### Your instructions
Copy each line below in which the string "Blender" occurs.

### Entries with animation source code
▼▼▼

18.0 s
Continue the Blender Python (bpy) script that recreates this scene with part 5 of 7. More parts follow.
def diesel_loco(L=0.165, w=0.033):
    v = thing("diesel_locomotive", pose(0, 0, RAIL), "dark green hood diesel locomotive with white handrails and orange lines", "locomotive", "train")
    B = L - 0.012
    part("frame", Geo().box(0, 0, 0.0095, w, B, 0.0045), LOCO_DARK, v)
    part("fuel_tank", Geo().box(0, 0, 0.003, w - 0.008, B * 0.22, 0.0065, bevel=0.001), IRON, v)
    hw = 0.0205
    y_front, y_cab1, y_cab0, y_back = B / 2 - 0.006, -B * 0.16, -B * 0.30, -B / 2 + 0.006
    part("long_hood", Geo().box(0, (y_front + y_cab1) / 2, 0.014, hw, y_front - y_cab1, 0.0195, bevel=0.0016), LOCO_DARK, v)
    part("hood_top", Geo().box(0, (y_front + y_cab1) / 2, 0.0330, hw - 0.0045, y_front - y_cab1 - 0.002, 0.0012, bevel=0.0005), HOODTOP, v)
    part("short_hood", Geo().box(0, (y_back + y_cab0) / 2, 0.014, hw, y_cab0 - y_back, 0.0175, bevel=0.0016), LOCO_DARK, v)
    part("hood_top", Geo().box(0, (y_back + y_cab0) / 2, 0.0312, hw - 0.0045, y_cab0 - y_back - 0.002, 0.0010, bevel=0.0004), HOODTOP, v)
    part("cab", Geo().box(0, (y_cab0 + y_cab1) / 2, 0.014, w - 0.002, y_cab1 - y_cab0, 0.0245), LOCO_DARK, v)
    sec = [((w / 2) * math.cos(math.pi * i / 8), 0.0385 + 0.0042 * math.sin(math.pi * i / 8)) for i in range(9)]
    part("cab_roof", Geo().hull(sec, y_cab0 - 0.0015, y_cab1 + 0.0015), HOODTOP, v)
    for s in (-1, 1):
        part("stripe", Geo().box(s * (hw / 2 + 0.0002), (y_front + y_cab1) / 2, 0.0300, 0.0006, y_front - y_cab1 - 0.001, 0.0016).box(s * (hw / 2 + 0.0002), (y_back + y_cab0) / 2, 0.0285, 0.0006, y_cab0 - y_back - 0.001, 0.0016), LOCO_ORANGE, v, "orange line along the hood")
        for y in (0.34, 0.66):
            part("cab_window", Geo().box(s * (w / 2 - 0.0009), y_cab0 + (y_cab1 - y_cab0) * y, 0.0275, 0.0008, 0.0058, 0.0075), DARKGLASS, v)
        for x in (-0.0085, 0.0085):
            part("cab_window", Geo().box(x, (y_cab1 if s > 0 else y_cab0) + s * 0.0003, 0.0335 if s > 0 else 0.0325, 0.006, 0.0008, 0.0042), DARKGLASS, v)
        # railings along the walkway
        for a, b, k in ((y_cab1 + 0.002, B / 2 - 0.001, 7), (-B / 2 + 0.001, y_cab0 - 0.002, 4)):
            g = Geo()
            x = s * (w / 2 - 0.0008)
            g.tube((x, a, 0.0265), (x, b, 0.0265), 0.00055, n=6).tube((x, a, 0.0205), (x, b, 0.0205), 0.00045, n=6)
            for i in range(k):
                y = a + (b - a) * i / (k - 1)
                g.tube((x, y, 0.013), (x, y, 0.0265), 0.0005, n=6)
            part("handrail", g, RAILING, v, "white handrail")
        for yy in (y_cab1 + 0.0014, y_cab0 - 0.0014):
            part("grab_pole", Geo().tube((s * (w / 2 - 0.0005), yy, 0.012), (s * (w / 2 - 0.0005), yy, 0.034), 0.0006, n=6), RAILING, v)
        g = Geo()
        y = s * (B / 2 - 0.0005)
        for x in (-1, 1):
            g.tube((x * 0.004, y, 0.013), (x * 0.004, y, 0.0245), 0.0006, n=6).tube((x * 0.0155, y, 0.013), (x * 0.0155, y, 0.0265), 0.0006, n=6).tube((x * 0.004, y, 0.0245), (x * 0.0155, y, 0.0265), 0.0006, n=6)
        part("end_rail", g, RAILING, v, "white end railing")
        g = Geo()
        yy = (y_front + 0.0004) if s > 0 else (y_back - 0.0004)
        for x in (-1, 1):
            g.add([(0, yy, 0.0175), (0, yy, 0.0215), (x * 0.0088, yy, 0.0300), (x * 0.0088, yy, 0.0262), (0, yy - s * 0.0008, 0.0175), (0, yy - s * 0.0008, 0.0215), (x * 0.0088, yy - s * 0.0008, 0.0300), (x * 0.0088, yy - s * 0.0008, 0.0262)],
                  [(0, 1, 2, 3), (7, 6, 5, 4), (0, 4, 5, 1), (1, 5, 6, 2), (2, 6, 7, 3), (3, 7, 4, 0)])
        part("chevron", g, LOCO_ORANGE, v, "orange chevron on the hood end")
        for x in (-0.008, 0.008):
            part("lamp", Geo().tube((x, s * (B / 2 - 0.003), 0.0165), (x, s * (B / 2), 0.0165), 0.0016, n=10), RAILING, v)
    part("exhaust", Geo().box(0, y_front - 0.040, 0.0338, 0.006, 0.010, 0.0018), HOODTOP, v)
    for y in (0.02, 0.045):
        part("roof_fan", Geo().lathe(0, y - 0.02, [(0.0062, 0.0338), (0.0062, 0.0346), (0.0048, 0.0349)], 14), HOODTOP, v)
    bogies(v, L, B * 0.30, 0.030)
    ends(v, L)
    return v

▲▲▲
▼▼▼

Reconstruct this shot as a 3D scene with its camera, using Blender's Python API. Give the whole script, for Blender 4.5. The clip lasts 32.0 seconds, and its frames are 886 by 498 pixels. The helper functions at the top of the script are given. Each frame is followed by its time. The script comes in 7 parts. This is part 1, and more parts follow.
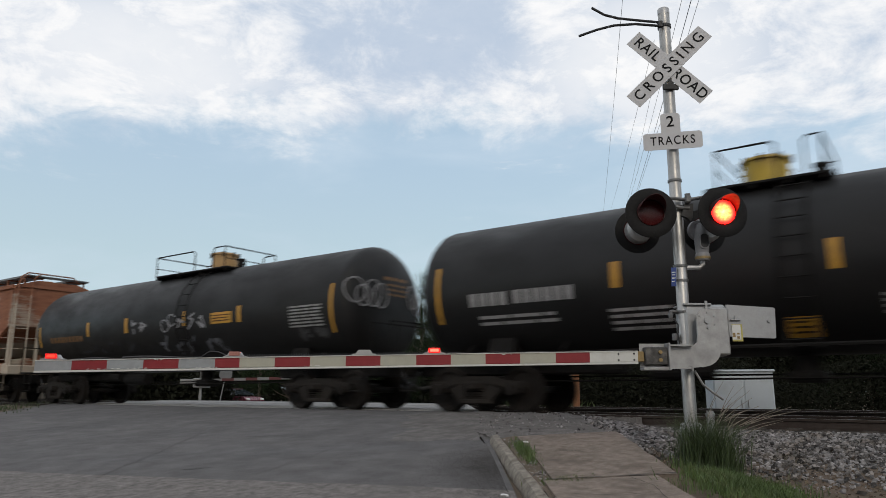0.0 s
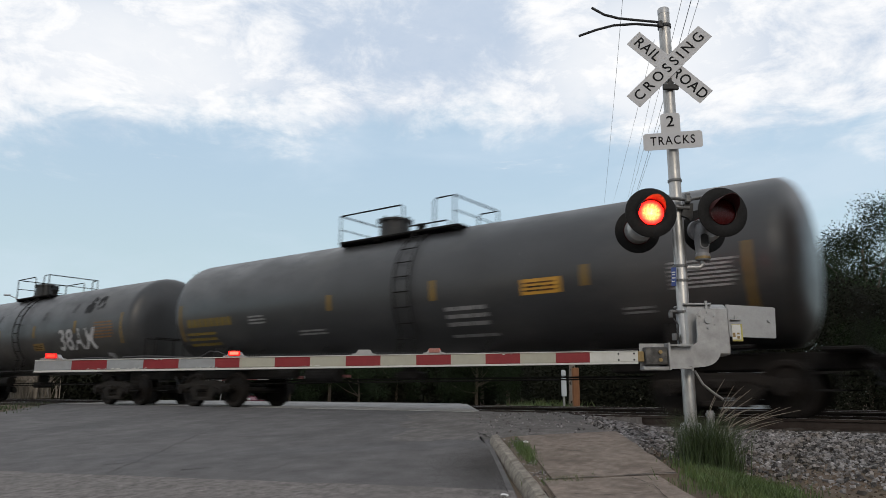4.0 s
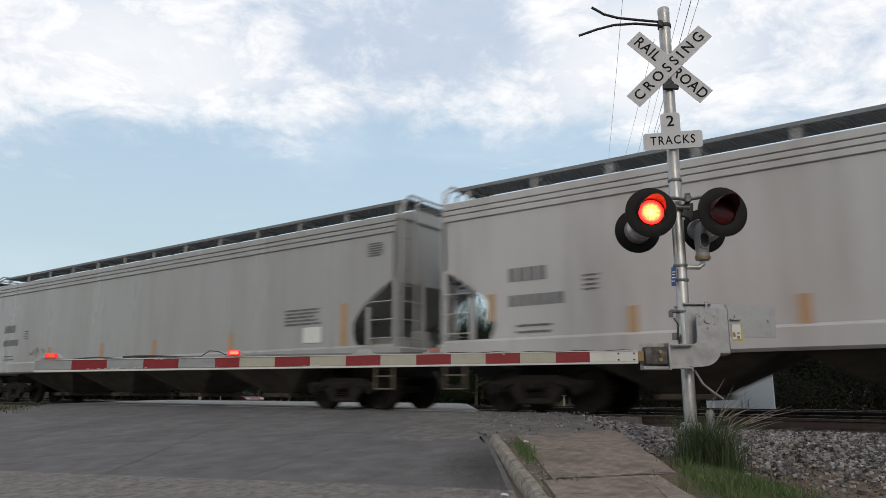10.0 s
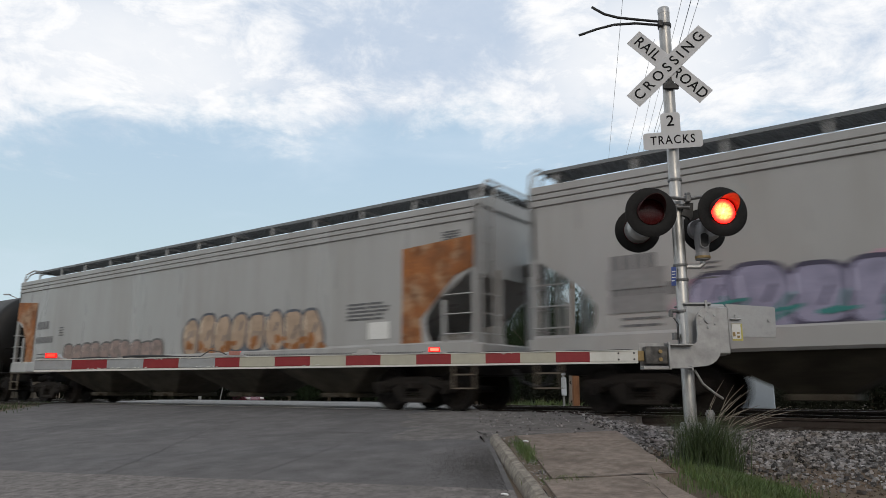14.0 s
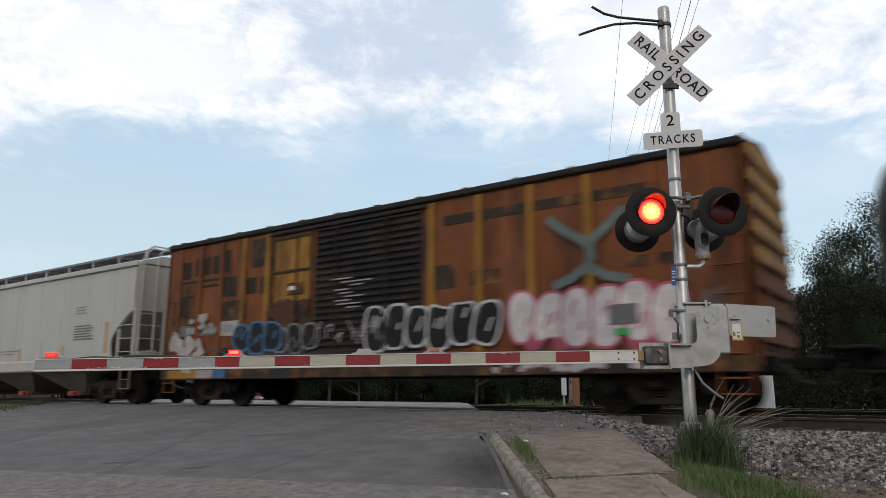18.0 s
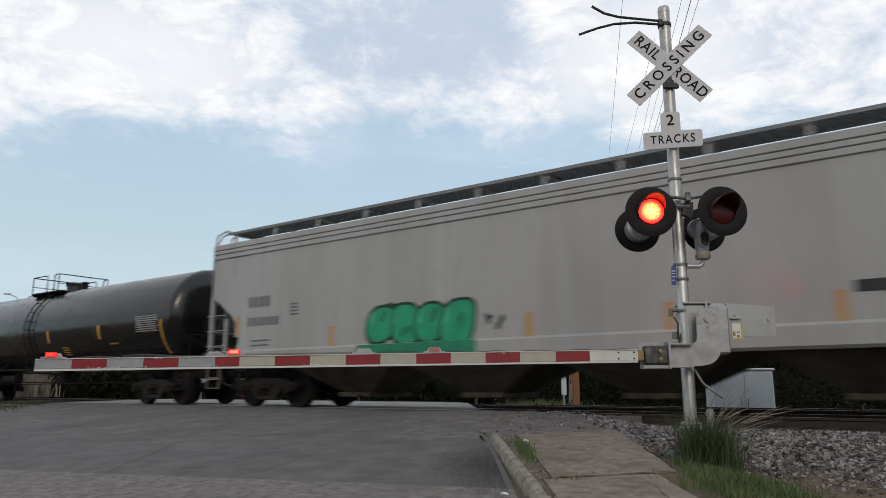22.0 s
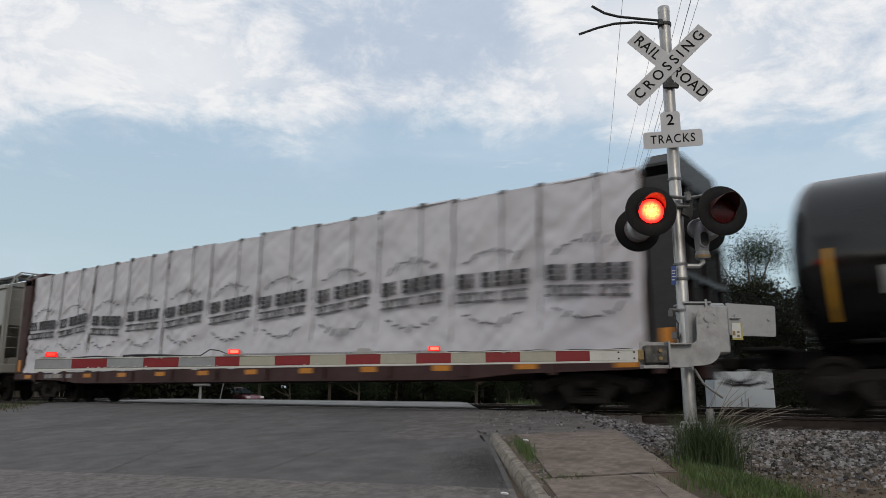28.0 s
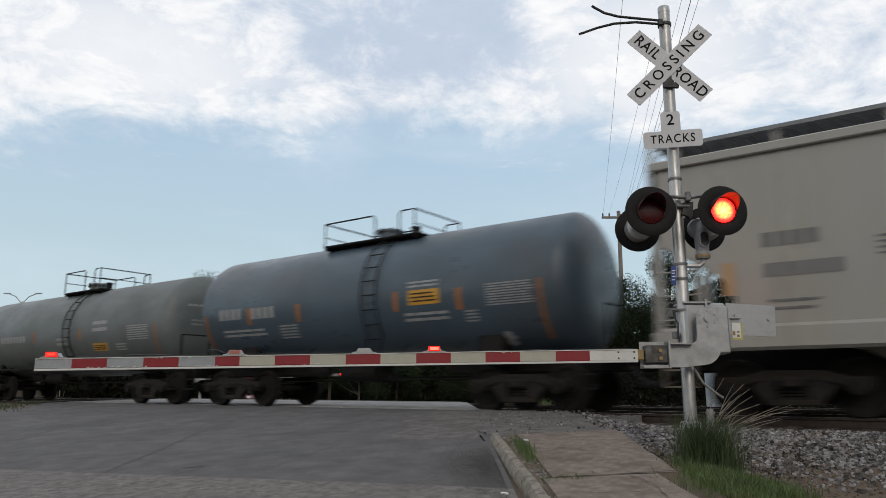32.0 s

▲▲▲

### Full response
Continue the Blender Python (bpy) script that recreates this scene with part 5 of 7. More parts follow.
Reconstruct this shot as a 3D scene with its camera, using Blender's Python API. Give the whole script, for Blender 4.5. The clip lasts 32.0 seconds, and its frames are 886 by 498 pixels. The helper functions at the top of the script are given. Each frame is followed by its time. The script comes in 7 parts. This is part 1, and more parts follow.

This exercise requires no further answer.